A number of my clients catering to the ultra-high-end residential market have developed a niche strategy for building what many refer to as a “fine gardening” or “garden detail” service. It is a service that when clearly defined and properly presented to a potential client base can significantly supplement a company’s bottom line.

However, there are caveats that the entrepreneur is wise to heed when offering such a service.


What it is.
Fine gardening is a specialized service that often entails custom hand pruning, fertilizations, specialized plantings, water feature and pond care, and pottery and garden art purchases. It can also include low-voltage lighting care, specialized plant care and estate outdoor master planning. In the automobile industry, there’s Toyota and there’s Lexus. Both fill a need. Fine gardening is Lexus and you need to keep that fact clearly in mind.


What it is not.
Fine gardening is not maintenance and it is certainly not “mow-blow-n-go.” Garden detail is a specialty service set apart from the service provided by a typical maintenance crew. There’s a place for maintenance and there’s a place for fine gardening. However, you do not want to blur the distinctions between the two. You don’t market, sell and service a Ford the same way you do a Ferrari.
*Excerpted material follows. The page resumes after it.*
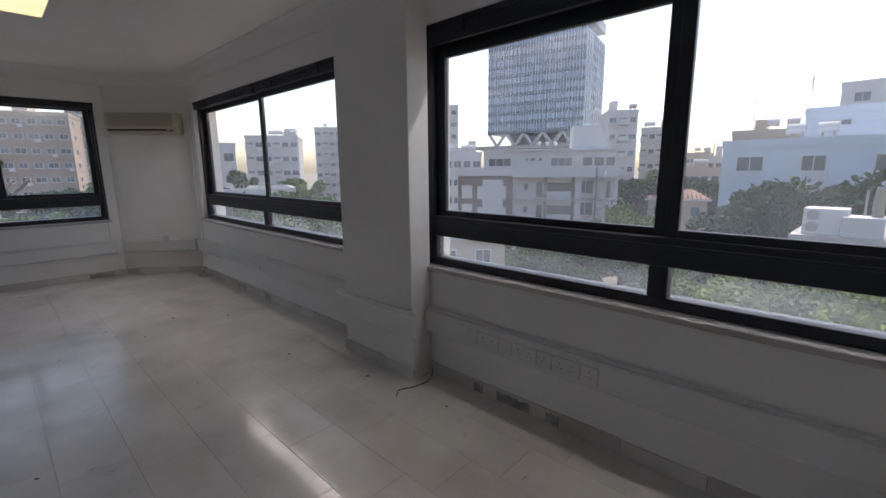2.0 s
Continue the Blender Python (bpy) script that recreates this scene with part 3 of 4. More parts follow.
def building(label, az0, az1, dist, el_top, wallm, depth=12, twist=0, storey=3.2, bays=4, ww=1.4, wh=1.3, balcony=(), skip=0, roofbits=1, top_inset=0, base=GZ, side_bays=0, name="apartment_building", rows=None, cols=2):
    """A block seen between two bearings at a distance, up to an elevation."""
    cx, cy = at((az0 + az1) / 2, dist)
    w = 2 * dist * math.tan(radians((az1 - az0) / 2)) / max(0.3, math.cos(radians(twist)))
    top = height(el_top, dist) - base
    b = thing(name, pose(cx, cy, base, 0, 0, -(az0 + az1) / 2 + twist), label, "building")
    part("wall", bx(B(), -w / 2, 0, 0, w / 2, depth, top), wallm, b)
    bm = B()
    for a in ((-w / 2 - 0.1, -0.1, w / 2 + 0.1, 0.15), (-w / 2 - 0.1, depth - 0.15, w / 2 + 0.1, depth + 0.1), (-w / 2 - 0.1, 0.15, -w / 2 + 0.15, depth - 0.15), (w / 2 - 0.15, 0.15, w / 2 + 0.1, depth - 0.15)):
        bx(bm, a[0], a[1], top, a[2], a[3], top + 0.7)
    part("parapet", bm, wallm, b)
    rnd = random.Random(int(az0 * 10 + dist))
    for i in range(roofbits):
        x = rnd.uniform(-w * 0.35, w * 0.3)
        part("roof_room", bx(B(), x, depth * 0.3, top, x + w * rnd.uniform(0.12, 0.28), depth * 0.7, top + rnd.uniform(1.6, 3.0)), wallm, b)
    for i in range(roofbits * 2):
        x = rnd.uniform(-w * 0.42, w * 0.42)
        bm = cyl(B(), pose(x, depth * 0.2, top + 1.6, 0, 90), 0.45, 1.3, 14)
        part("water_tank", bm, GREYW, b)
        bm = B()
        for s in (-0.4, 0.4):
            bx(bm, x + s - 0.05, depth * 0.2 - 0.4, top, x + s + 0.05, depth * 0.2 + 0.4, top + 1.3)
        part("tank_stand", bm, SLAB, b)
    if roofbits:
        x = rnd.uniform(-w * 0.4, w * 0.4)
        part("antenna", cyl(B(), pose(x, depth * 0.4, top + 2.4), 0.05, 4.8, 6), SLAB, b)
    n = int((top - 0.4) / storey)
    for r in range(n if rows is None else min(n, rows)):
        z = top - 0.7 - wh / 2 - r * storey
        part("band", bx(B(), -w / 2 - 0.04, -0.05, z - wh / 2 - 0.75, w / 2 + 0.04, 0.05, z - wh / 2 - 0.60), wallm, b)
        for k in range(bays):
            x = -w / 2 + w * (k + 0.5) / bays
            k_ww = ww * (1.25 if (k + r) % 3 == 0 else 1.0)
            k_ww = w / bays * 0.85 if k in balcony else min(k_ww, w / bays * 0.8)
            facade_window(b, x, 0, z, k_ww, wh, cols=4 if k in balcony else cols)
            if k not in balcony and (k * 5 + r * 3) % 4 == 1:
                part("air_unit", bx(B(), x + k_ww * 0.1, -0.4, z - wh / 2 - 0.62, x + k_ww * 0.1 + 0.8, 0, z - wh / 2 - 0.08), FRAMEW, b)
            part("sill", bx(B(), x - k_ww / 2 - 0.08, -0.16, z - wh / 2 - 0.08, x + k_ww / 2 + 0.08, 0.02, z - wh / 2), FRAMEW, b)
            if k in balcony:
                bw = w / bays * 0.9
                part("balcony", bx(B(), x - bw / 2, -1.3, z - wh / 2 - 0.5, x + bw / 2, 0, z - wh / 2 - 0.3), SLAB, b)
                part("balcony_front", bx(B(), x - bw / 2, -1.3, z - wh / 2 - 0.3, x + bw / 2, -1.2, z - wh / 2 + 0.55), wallm, b)
        for k in range(side_bays):
            for s in (-1, 1):
                facade_window(b, s * w / 2, depth * (k + 0.5) / side_bays, z, ww, wh, side=90 * s, cols=cols)
    return b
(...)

Who is it for? A specialized garden service is for the discriminating client who appreciates and desires an artful approach to the landscape needs of his estate. This service is not cheap, primarily due to the necessary qualifications of those providing the service. While just about everyone might desire to have such a service, not everyone is willing to pay the price for the high quality standards and attention to detail that fine gardening provides.


Who provides the service? The individual who runs this division for the company must have specific skills as well as certain personality traits. If any of these skills or traits is missing, it probably won’t work. This individual must: have excellent horticultural skills, be passionate about gardening and be able to communicate effectively and enthusiastically to the client regarding fine gardening. She must also be able to sell, be able to pay strict attention to detail, be very good at building and maintaining relationships, be organized, be excellent at following up and following through with details and, finally, must be very customer-service oriented.
 


In my experience, 90 percent of the people who excel at this position are women who love gardening. It isn’t that men can’t effectively manage this type of division. Many do. However, the fact is that the majority of the time, it is a woman who champions fine gardening.


Pricing. Due to the highly specialized skill set of fine gardening personnel and the high level of service required by clients, the hourly rate for fine gardening is not cheap. Throughout North America the price for such services ranges from $45 to $65 per man-hour. A gardener working an eight-hour day will usually generate between $400 and $500 per day just for labor. Materials are usually marked up to equal retail pricing, sometimes more.


How it works. I have dozens of clients throughout North America who provide a fine gardening service. One client in Southern California saw his residential installation sales decrease in excess of sixty percent the last four years. It’s his fine gardening division that is pulling him through the current tough economic times. Another client in the Northern California market decided to start such a division. He studied it, met with other contractors offering fine gardening services, updated his website appropriately and announced his new service for his high-end residential clients with a very formal introductory invitation – not unlike a wedding invitation.

Two clients in the Northeast provide their fine gardening clients with a base contract for specified services (cleanups, pruning, deadheading, fertilizations, etc.). These contracts average tens of thousands of dollars. Account managers normally add another 25-50 percent more than the base contract in enhancements.


Summary. Fine gardening or garden detail services can be a very lucrative niche for the landscape contractor who has the right personnel and is prepared to provide such a service.However, you need the kind of client base that appreciates such a service and is prepared to pay for it. Many clients are willing to pay a premium price if service is consistent. Contractors see dollar signs and attempt to enter the major leagues with little league personnel. If that’s the case, they’re better off sitting out a game or two until they get their act together.